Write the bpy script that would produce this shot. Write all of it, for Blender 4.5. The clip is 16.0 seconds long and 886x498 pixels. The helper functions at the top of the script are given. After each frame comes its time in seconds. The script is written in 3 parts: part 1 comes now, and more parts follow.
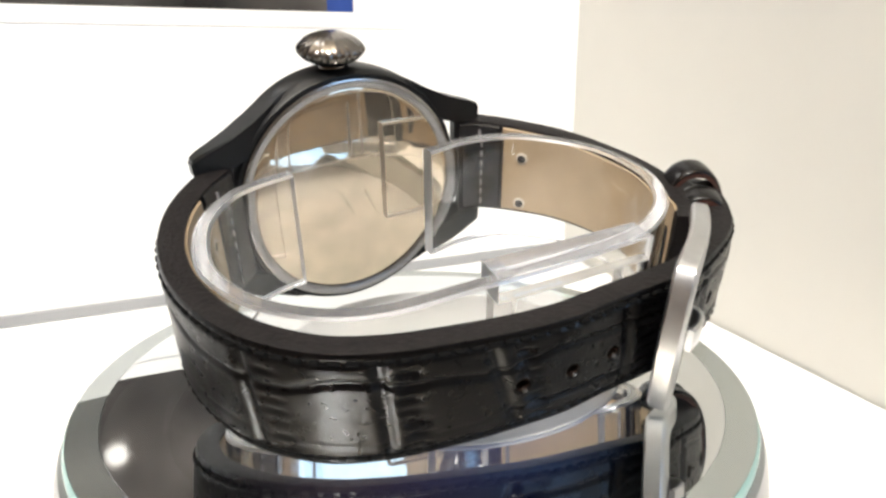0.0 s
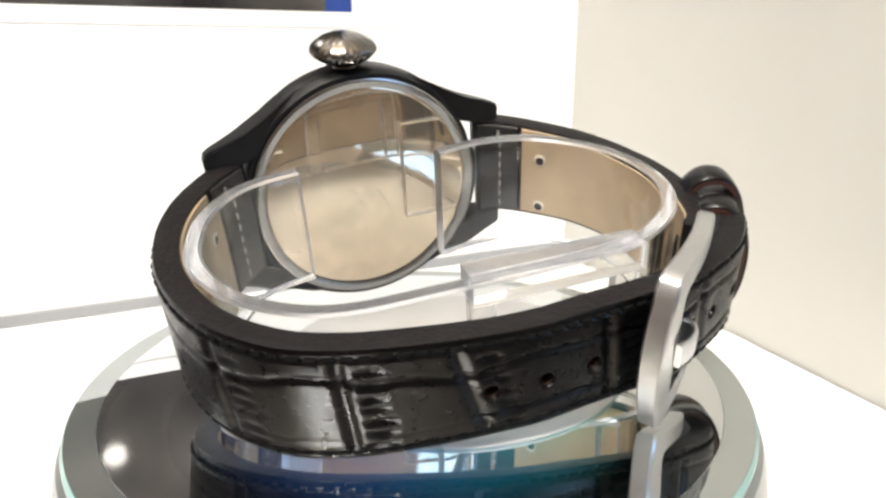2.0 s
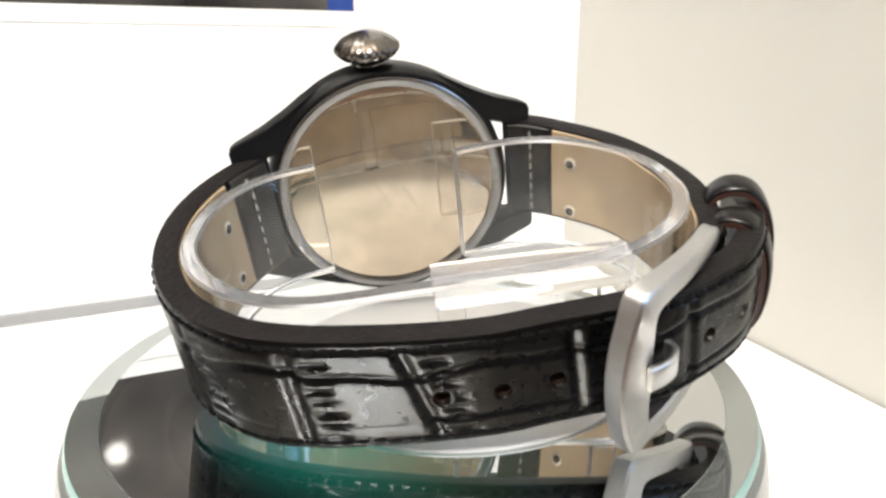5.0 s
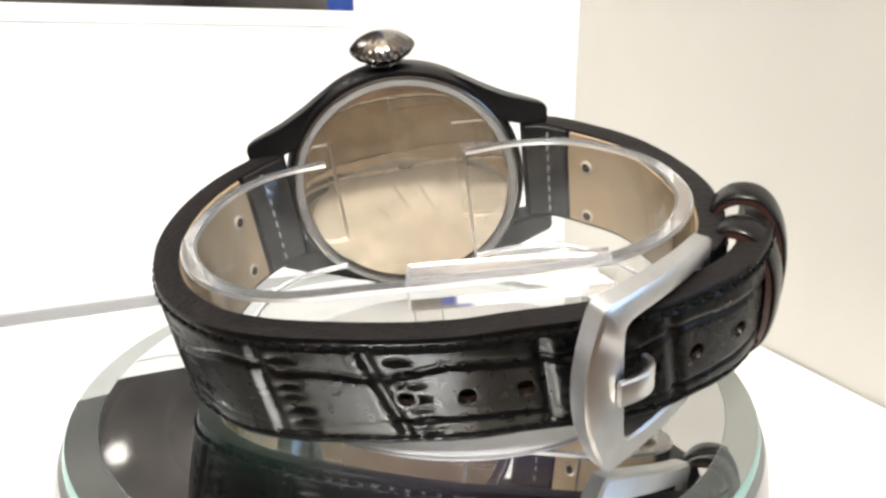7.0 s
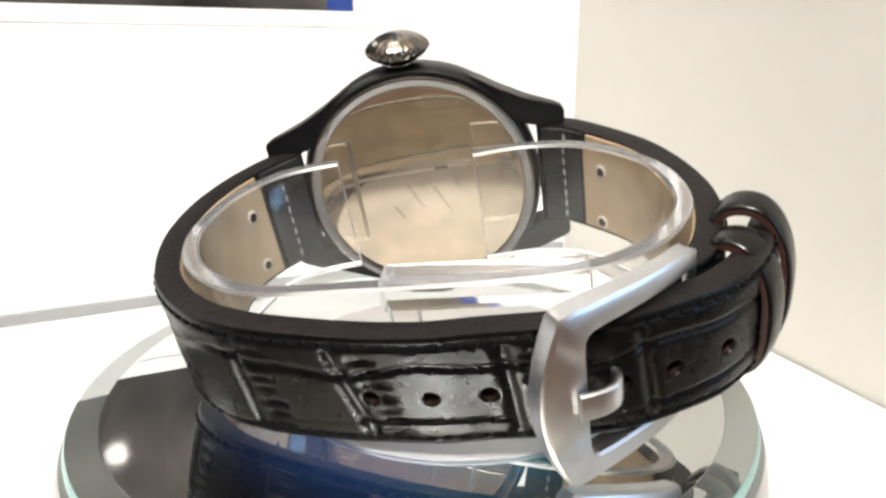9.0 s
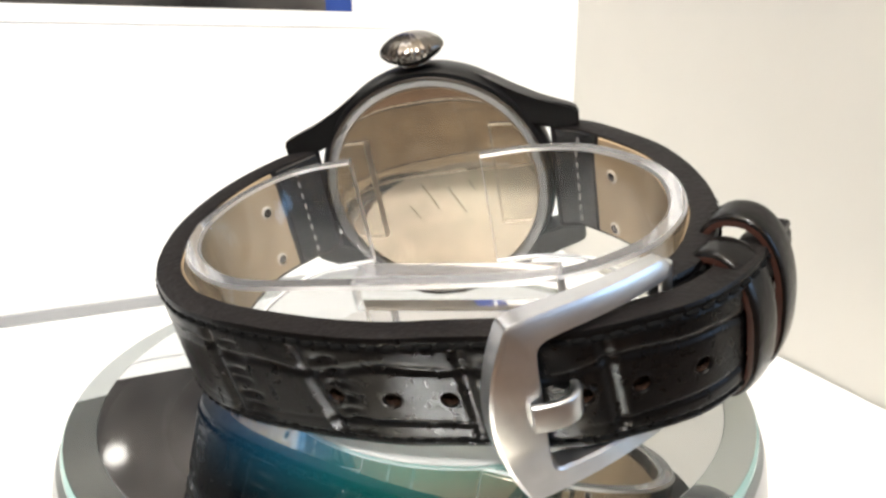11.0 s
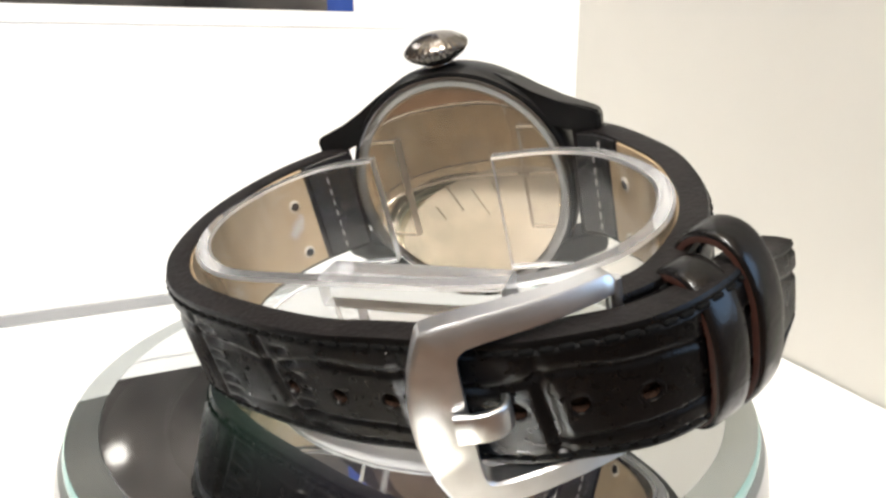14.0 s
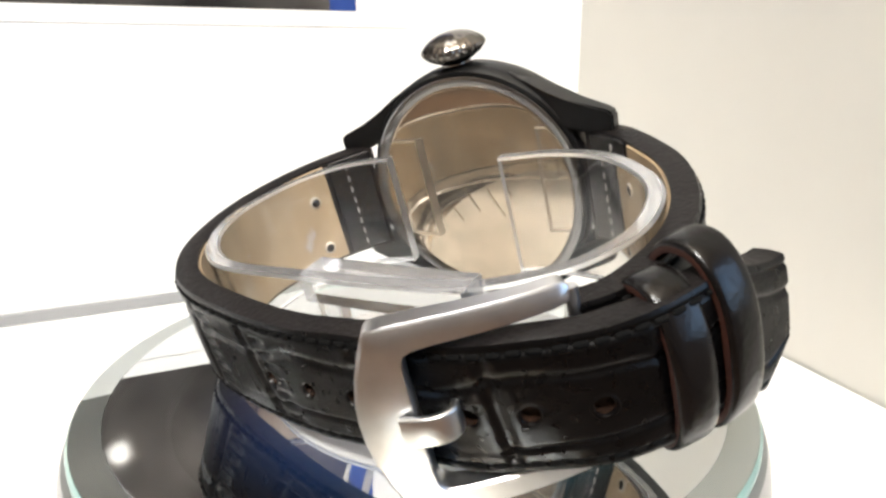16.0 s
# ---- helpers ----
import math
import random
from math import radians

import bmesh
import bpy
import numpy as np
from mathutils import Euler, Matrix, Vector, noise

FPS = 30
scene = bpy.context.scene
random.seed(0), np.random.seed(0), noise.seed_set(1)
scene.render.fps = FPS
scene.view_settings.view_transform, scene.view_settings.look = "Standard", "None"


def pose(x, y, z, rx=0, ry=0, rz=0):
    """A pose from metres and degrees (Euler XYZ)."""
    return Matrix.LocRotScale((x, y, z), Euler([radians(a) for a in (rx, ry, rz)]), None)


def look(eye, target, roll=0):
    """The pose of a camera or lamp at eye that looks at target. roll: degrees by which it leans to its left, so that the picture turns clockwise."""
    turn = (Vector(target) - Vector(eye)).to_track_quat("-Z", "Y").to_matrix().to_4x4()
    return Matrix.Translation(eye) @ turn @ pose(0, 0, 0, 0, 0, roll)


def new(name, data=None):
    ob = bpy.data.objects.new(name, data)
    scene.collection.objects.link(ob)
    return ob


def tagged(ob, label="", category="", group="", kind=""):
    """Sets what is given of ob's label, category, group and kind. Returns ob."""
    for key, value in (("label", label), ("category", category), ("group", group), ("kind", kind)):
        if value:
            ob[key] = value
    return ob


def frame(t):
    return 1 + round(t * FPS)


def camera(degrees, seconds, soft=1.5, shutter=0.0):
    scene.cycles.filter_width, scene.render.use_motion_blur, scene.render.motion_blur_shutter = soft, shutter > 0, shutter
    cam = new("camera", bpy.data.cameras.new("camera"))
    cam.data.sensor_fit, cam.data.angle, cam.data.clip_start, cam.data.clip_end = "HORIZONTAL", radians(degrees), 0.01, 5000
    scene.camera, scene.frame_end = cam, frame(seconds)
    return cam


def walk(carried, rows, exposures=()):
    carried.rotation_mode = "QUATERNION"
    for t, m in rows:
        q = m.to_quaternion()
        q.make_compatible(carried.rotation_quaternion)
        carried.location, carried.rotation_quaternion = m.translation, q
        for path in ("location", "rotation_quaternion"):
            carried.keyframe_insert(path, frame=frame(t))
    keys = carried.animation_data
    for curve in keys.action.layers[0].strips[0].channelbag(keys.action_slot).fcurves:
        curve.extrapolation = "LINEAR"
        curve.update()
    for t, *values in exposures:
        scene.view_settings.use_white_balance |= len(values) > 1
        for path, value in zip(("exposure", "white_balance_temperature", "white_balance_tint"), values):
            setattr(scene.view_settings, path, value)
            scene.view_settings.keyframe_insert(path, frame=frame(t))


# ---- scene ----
U = 0.0005                      # plan unit: half a millimetre
TOP = 96.2                      # camera height above the mirror, in plan units
TILT = radians(15.0)            # lean of the watch and its holder
CA, SA = math.cos(TILT), math.sin(TILT)

# ---- camera ----
cam = camera(67.34, 16.0, soft=2.8)
SWAY = ((0, 0.3, 1.6), (0.5, 0.3, 0.8), (1, -2.6, 0.5), (2, -2.2, 1.5), (3, -1.6, 0.9), (3.5, 1, -1), (4, 1, -0.7),
        (6.5, 1, 0), (7.5, 0.5, -1.8), (8, 2, -2), (8.5, 1, -0.7), (9, 0.3, 0), (11.5, -2, 0.6), (12.5, -2.2, -0.3),
        (13, -3.2, 0.6), (13.5, -1.3, 0.8), (14, 0.8, 0.7), (14.5, 1, 0), (15, 2.8, -1.2), (15.5, 4.2, -0.6), (16, 4.8, -0.1))
walk(cam, [(t, pose(8.7 * U, -200 * U, TOP * U, 90 - 15.93 + 0.0487 * b, 0, 0.0487 * a) @ pose(0, 0, 0, 0, 0, -0.22))
           for t, a, b in SWAY])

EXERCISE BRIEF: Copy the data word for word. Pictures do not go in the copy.

FULL ANSWER:
Write the bpy script that would produce this shot. Write all of it, for Blender 4.5. The clip is 16.0 seconds long and 886x498 pixels. The helper functions at the top of the script are given. After each frame comes its time in seconds. The script is written in 3 parts: part 1 comes now, and more parts follow.
0.0 s
2.0 s
5.0 s
7.0 s
9.0 s
11.0 s
14.0 s
16.0 s
# ---- helpers ----
import math
import random
from math import radians

import bmesh
import bpy
import numpy as np
from mathutils import Euler, Matrix, Vector, noise

FPS = 30
scene = bpy.context.scene
random.seed(0), np.random.seed(0), noise.seed_set(1)
scene.render.fps = FPS
scene.view_settings.view_transform, scene.view_settings.look = "Standard", "None"


def pose(x, y, z, rx=0, ry=0, rz=0):
    """A pose from metres and degrees (Euler XYZ)."""
    return Matrix.LocRotScale((x, y, z), Euler([radians(a) for a in (rx, ry, rz)]), None)


def look(eye, target, roll=0):
    """The pose of a camera or lamp at eye that looks at target. roll: degrees by which it leans to its left, so that the picture turns clockwise."""
    turn = (Vector(target) - Vector(eye)).to_track_quat("-Z", "Y").to_matrix().to_4x4()
    return Matrix.Translation(eye) @ turn @ pose(0, 0, 0, 0, 0, roll)


def new(name, data=None):
    ob = bpy.data.objects.new(name, data)
    scene.collection.objects.link(ob)
    return ob


def tagged(ob, label="", category="", group="", kind=""):
    """Sets what is given of ob's label, category, group and kind. Returns ob."""
    for key, value in (("label", label), ("category", category), ("group", group), ("kind", kind)):
        if value:
            ob[key] = value
    return ob


def frame(t):
    return 1 + round(t * FPS)


def camera(degrees, seconds, soft=1.5, shutter=0.0):
    scene.cycles.filter_width, scene.render.use_motion_blur, scene.render.motion_blur_shutter = soft, shutter > 0, shutter
    cam = new("camera", bpy.data.cameras.new("camera"))
    cam.data.sensor_fit, cam.data.angle, cam.data.clip_start, cam.data.clip_end = "HORIZONTAL", radians(degrees), 0.01, 5000
    scene.camera, scene.frame_end = cam, frame(seconds)
    return cam


def walk(carried, rows, exposures=()):
    carried.rotation_mode = "QUATERNION"
    for t, m in rows:
        q = m.to_quaternion()
        q.make_compatible(carried.rotation_quaternion)
        carried.location, carried.rotation_quaternion = m.translation, q
        for path in ("location", "rotation_quaternion"):
            carried.keyframe_insert(path, frame=frame(t))
    keys = carried.animation_data
    for curve in keys.action.layers[0].strips[0].channelbag(keys.action_slot).fcurves:
        curve.extrapolation = "LINEAR"
        curve.update()
    for t, *values in exposures:
        scene.view_settings.use_white_balance |= len(values) > 1
        for path, value in zip(("exposure", "white_balance_temperature", "white_balance_tint"), values):
            setattr(scene.view_settings, path, value)
            scene.view_settings.keyframe_insert(path, frame=frame(t))


# ---- scene ----
U = 0.0005                      # plan unit: half a millimetre
TOP = 96.2                      # camera height above the mirror, in plan units
TILT = radians(15.0)            # lean of the watch and its holder
CA, SA = math.cos(TILT), math.sin(TILT)

# ---- camera ----
cam = camera(67.34, 16.0, soft=2.8)
SWAY = ((0, 0.3, 1.6), (0.5, 0.3, 0.8), (1, -2.6, 0.5), (2, -2.2, 1.5), (3, -1.6, 0.9), (3.5, 1, -1), (4, 1, -0.7),
        (6.5, 1, 0), (7.5, 0.5, -1.8), (8, 2, -2), (8.5, 1, -0.7), (9, 0.3, 0), (11.5, -2, 0.6), (12.5, -2.2, -0.3),
        (13, -3.2, 0.6), (13.5, -1.3, 0.8), (14, 0.8, 0.7), (14.5, 1, 0), (15, 2.8, -1.2), (15.5, 4.2, -0.6), (16, 4.8, -0.1))
walk(cam, [(t, pose(8.7 * U, -200 * U, TOP * U, 90 - 15.93 + 0.0487 * b, 0, 0.0487 * a) @ pose(0, 0, 0, 0, 0, -0.22))
           for t, a, b in SWAY])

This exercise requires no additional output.